Club members highlighted simple, low-cost actions that make a difference:

  • Clarify expectations about availability, especially in hybrid and remote working. People need to understand when they must be available and when they are genuinely off the clock. This helps reduce burnout and fosters a sense of fairness.
  • Train managers to use regular, informal check-ins to spot early signs of pressure, stress or disengagement. These do not need to be formal HR processes. Simple, consistent conversations can prevent issues escalating into absence or disputes.
  • Recognise effort and contribution in small, visible ways. Acknowledging progress in team meetings or offering personal thanks can significantly boost morale without incurring additional costs.
  • Create safe channels for colleagues to provide feedback and express concerns. Utilise peer support and mentoring to share workload, knowledge, and support across teams cost-effectively.

Given current financial pressures, being honest about what the business can and cannot provide is also crucial. When budgets are tight, clear communication about limitations can maintain employee trust and avoid overpromising on wellbeing initiatives.

Finally, Club members stressed how leaders set the tone in a business. Inconsistent behaviour at the top can quickly undermine trust and wellbeing, no matter how strong the formal policies appear to be. Similarly, any workforce feedback-gathering will only gain trust if leaders visibly act on what they hear.

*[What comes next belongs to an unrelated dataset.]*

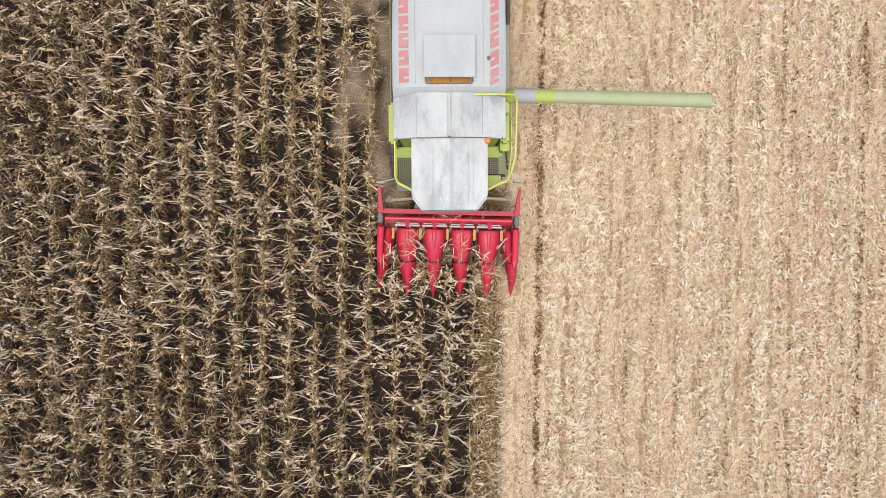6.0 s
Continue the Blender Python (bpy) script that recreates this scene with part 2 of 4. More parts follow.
def box(bm, c, s, bevel=0.0, turn=None):
    b = bmesh.new()
    bmesh.ops.create_cube(b, size=1)
    bmesh.ops.scale(b, vec=s, verts=b.verts)
    if bevel:
        bmesh.ops.bevel(b, geom=b.edges[:], offset=bevel, segments=2, affect="EDGES")
    m = Matrix.Translation(c) @ (turn if turn is not None else Matrix())
    add(bm, b, m)
    return bm


def add(bm, b, m=Matrix()):
    vs = [bm.verts.new(m @ v.co) for v in b.verts]
    b.verts.index_update()
    for f in b.faces:
        bm.faces.new([vs[v.index] for v in f.verts])
    b.free()


def loft(bm, rings, caps=True):
    rows = [[bm.verts.new(p) for p in r] for r in rings]
    n = len(rows[0])
    for a, b in zip(rows, rows[1:]):
        for i in range(n):
            bm.faces.new((a[i], a[(i + 1) % n], b[(i + 1) % n], b[i]))
    if caps:
        bm.faces.new(rows[0][::-1])
        bm.faces.new(rows[-1])
    return bm


def tube(bm, pts, r, n=10):
    pts = [Vector(p) for p in pts]
    radii = r if isinstance(r, (list, tuple)) else [r] * len(pts)
    rings = []
    for i, p in enumerate(pts):
        d = (pts[min(i + 1, len(pts) - 1)] - pts[max(i - 1, 0)]).normalized()
        a = d.cross(Vector((0, 0, 1)) if abs(d.z) < 0.95 else Vector((1, 0, 0))).normalized()
        b = d.cross(a)
        rings.append([p + radii[i] * (math.cos(k * math.tau / n) * a + math.sin(k * math.tau / n) * b) for k in range(n)])
    return loft(bm, rings)


def prism(bm, outline, z0, z1, bevel=0.0):
    b = bmesh.new()
    lo = [b.verts.new((x, y, z0)) for x, y in outline]
    hi = [b.verts.new((x, y, z1)) for x, y in outline]
    n = len(lo)
    b.faces.new(lo[::-1])
    b.faces.new(hi)
    for i in range(n):
        b.faces.new((lo[i], lo[(i + 1) % n], hi[(i + 1) % n], hi[i]))
    if bevel:
        bmesh.ops.bevel(b, geom=b.edges[:], offset=bevel, segments=3, affect="EDGES")
    add(bm, b)
    return bm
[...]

Bringing the four lenses together

In a year when pressure on margins, skills and leadership time is expected to rise, the quality of people decisions will be vital in determining which businesses grow confidently and which struggle to keep up. Our business club members concluded that the businesses that will perform best will be those who:

  • Design roles deliberately rather than stick to the default.
  • Use development and progression as retention tools.
  • Model future cost pressures early.
  • Introduce technology with their people, not to them.
  • Treat well-being as part of genuine operational performance, not simply a ‘nice to have’.